LLP vs Pvt Ltd | Advantages and Disadvantages
Private Limited Companies and Limited Liability Partnerships are two distinct business entities that are governed by two distinct acts.
The Limited Liability Partnership Act of 2008 and the Companies Act of 2013, respectively.
Thus, it is crucial to understand the difference between LLP Vs Pvt Ltd, to make the right decision.
Both organisations provide many of the same characteristics needed to
manage a small to large business, but there are also numerous areas where they
diverge the advantages and disadvantages.
What does "Limited Liability Partnership (LLP)" mean?
A partnership in which some or all partners have restricted obligations is known as a limited liability partnership.
As a result, it can show traits of corporations and partnerships.
LLP is a different type of corporate business structure that combines a partnership's flexibility with a company's restricted liability.
Individual partners are protected from joint liability caused by another partner's poor business judgement or wrongdoing since no partner is liable for the independent or unauthorised actions of other partners.
An agreement between the partners in an LLP governs the partners' respective rights and obligations.
Advantages of LLP (Limited Liability Partnership)
- According to the LLP Act of 2008, LLP is a distinct legal person that is registered. It can purchase, rent, lease, own property, hire people, enter into contracts, and be held responsible when appropriate. An LLP's partners are not personally responsible for the obligations of the LLP.
- Members' personal assets are shielded from business liabilities by limited liability.
- Written agreements between the members govern the partnership's operations and profit distribution. Regarding their respective rights and obligations, the partners are allowed to design the agreement as they see fit.
- The minimum required a number of partners for an LLP is 2, and there is no upper limit. Contrast this with a private limited company, which is limited to having no more than 200 members.
- In LLP, there is no minimum capital requirement.
- The treatment of LLPs in terms of income tax is the same as that of partnership firms. As a result, LLP is responsible for paying income taxes, while its partners' shares are not. Any payment of a salary, bonus, commission or other compensation is permissible as a deduction under Section 40(b) of Interest to Partners.
- In the case of an LLP, no Dividend Distribution Tax is due, and the partners can readily remove the income of an LLP.

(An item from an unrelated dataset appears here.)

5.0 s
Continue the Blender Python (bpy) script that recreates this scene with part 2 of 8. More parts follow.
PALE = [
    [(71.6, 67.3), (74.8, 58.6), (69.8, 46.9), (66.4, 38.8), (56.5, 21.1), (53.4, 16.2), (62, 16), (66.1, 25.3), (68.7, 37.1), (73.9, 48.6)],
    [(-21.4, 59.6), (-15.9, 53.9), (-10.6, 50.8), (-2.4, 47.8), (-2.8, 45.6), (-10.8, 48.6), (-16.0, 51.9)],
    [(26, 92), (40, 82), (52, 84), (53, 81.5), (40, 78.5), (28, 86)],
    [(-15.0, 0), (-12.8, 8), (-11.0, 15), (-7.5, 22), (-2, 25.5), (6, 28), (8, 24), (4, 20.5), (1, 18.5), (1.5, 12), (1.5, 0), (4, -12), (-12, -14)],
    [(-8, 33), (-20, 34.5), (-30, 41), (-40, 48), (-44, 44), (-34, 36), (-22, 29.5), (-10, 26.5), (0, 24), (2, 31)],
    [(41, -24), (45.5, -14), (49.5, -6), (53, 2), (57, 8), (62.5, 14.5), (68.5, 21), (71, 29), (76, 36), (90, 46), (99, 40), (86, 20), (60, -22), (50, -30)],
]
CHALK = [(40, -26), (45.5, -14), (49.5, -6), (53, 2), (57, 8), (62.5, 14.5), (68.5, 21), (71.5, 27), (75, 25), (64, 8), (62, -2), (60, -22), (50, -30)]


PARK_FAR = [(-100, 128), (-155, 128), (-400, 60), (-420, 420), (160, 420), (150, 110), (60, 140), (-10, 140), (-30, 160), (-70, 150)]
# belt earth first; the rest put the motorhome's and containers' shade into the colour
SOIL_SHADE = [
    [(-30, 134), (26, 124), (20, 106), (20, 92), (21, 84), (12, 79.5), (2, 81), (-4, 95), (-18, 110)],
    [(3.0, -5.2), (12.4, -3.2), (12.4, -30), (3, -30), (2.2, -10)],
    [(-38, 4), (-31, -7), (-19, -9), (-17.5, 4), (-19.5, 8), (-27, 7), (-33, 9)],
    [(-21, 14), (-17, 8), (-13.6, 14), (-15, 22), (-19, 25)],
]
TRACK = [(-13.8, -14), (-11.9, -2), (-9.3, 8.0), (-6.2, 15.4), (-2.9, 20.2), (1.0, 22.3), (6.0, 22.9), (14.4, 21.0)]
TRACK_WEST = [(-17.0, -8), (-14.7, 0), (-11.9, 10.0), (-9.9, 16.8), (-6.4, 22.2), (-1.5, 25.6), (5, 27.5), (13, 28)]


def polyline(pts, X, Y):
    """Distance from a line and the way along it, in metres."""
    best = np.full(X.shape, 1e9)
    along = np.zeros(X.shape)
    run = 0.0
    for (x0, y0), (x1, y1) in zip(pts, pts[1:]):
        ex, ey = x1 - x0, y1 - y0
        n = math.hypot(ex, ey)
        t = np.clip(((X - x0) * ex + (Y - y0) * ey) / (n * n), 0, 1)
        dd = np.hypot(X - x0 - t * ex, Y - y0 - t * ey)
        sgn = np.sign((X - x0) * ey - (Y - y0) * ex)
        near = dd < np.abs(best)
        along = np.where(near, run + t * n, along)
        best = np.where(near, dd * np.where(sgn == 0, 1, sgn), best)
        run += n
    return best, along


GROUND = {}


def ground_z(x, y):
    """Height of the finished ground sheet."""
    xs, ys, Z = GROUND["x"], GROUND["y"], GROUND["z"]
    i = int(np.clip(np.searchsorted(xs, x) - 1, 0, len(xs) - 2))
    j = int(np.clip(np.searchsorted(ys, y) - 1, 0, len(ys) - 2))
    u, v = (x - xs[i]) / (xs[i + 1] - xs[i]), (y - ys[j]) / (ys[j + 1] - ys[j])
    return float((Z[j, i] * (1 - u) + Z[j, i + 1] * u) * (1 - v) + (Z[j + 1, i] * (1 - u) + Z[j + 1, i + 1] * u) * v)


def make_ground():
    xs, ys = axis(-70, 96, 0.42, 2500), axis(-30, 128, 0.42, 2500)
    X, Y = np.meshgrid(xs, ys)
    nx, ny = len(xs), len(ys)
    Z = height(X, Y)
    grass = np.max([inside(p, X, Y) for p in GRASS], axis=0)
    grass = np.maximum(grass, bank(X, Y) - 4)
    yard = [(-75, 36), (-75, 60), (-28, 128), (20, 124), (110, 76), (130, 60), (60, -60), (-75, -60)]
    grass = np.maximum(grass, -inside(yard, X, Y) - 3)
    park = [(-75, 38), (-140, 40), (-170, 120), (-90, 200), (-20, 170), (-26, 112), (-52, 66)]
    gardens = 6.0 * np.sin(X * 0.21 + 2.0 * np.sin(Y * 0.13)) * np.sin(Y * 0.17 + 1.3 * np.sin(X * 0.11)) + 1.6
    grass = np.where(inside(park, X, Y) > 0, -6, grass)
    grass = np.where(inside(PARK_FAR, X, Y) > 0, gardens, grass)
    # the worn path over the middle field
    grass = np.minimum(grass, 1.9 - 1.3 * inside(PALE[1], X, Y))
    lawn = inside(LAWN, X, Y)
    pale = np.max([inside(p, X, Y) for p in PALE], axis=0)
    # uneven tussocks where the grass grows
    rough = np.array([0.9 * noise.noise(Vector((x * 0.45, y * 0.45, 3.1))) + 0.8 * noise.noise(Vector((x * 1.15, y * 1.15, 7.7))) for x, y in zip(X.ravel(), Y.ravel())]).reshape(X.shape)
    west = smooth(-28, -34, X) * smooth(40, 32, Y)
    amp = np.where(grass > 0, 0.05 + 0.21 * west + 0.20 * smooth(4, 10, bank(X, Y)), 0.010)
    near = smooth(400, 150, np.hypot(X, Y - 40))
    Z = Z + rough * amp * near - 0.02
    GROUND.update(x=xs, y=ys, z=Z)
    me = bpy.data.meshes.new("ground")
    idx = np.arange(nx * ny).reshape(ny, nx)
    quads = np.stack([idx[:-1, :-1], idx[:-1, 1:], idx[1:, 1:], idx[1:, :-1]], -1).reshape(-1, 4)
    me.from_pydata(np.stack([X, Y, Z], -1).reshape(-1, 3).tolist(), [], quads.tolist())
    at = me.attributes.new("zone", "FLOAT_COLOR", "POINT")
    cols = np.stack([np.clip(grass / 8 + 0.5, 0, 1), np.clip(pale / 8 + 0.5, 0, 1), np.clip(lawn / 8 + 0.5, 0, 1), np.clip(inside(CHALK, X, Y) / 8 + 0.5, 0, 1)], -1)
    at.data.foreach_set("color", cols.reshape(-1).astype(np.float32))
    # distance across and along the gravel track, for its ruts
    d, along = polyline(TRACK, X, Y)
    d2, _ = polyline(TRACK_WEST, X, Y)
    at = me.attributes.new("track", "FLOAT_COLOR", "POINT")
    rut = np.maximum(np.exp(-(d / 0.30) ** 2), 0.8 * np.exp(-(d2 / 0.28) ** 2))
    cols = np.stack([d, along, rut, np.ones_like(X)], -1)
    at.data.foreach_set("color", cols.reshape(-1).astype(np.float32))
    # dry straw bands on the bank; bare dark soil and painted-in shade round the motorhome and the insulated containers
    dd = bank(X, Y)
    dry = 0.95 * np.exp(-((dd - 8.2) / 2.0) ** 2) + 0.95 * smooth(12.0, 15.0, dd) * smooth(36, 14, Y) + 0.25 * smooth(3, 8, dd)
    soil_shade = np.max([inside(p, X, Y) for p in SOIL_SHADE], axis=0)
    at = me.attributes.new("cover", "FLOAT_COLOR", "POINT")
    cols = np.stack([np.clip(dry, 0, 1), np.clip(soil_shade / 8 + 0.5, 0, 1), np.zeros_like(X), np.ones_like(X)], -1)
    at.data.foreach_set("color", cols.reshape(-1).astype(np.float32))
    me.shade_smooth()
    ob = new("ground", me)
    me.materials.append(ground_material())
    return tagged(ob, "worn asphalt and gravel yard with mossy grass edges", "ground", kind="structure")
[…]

- As there are far fewer compliances, an LLP is significantly simpler and less expensive to operate than a private limited company. When compared to the expense of forming a private limited or public limited company, LLP registration is less expensive.
- In comparison to a private limited corporation, an LLP is also simpler to dissolve.
- Different categories of membership, including designated members and non-designate members, can manage the LLP.
- The holding of annual statutory meetings is not required.
What does "Private Limited Company" mean?
A privately held firm for small businesses is called a private limited company.
Members of a Private Limited Company are only responsible for the number of shares they really own.
Private Limited Company shares cannot be exchanged publicly.
Advantages of Private Limited Company
- A private company is a distinct legal entity created in accordance with the Act. A firm can own property, incur debt, and have a wide range of legal capabilities.
- Members of a corporation, such as shareholders or directors, are not personally responsible to the firm's creditors for such debts.
- "Perpetual succession" exists in a private limited business.
- Due to its status as a separate legal entity, a corporation is unaffected by the death or other termination of any member and can continue to operate as usual notwithstanding membership changes.
- In a limited liability company, as opposed to proprietorships and partnerships, the member's exposure to the debts of the firm is constrained.
- Members of a corporation are only held responsible for the face value of the shares they have purchased.
- A company can purchase, hold, enjoy, and alienate property in its own name because it is a separate legal entity.
- The assets of the corporation do not belong to the shareholders. The actual owner of the business is itself.
- A corporation may enter into a binding agreement with any one of its members under the company form of organisation.
- It is also feasible for someone to work for a firm while also controlling it. As a result, a person may occupy the positions of shareholder, creditor, director, and employee at the same time.
- Better sources are available to a corporation for borrowing money. It is able to accept public deposits, issue secured and unsecured debentures, and more.
- Even banks and other financial institutions favour giving substantial financial support to businesses rather than to partnership companies or proprietary enterprises.
Conclusion
LLPs have numerous advantages over PLCs as a result. Given all these advantages, LLP registration is a smart decision for early-stage firms.
While PLCs have advantages, LLPs have been woefully underappreciated as a tool for laying the groundwork for a business. Since the LLP Act of 2008 established LLPs, they have proven to be an incredible miracle for brick-and-mortar enterprises.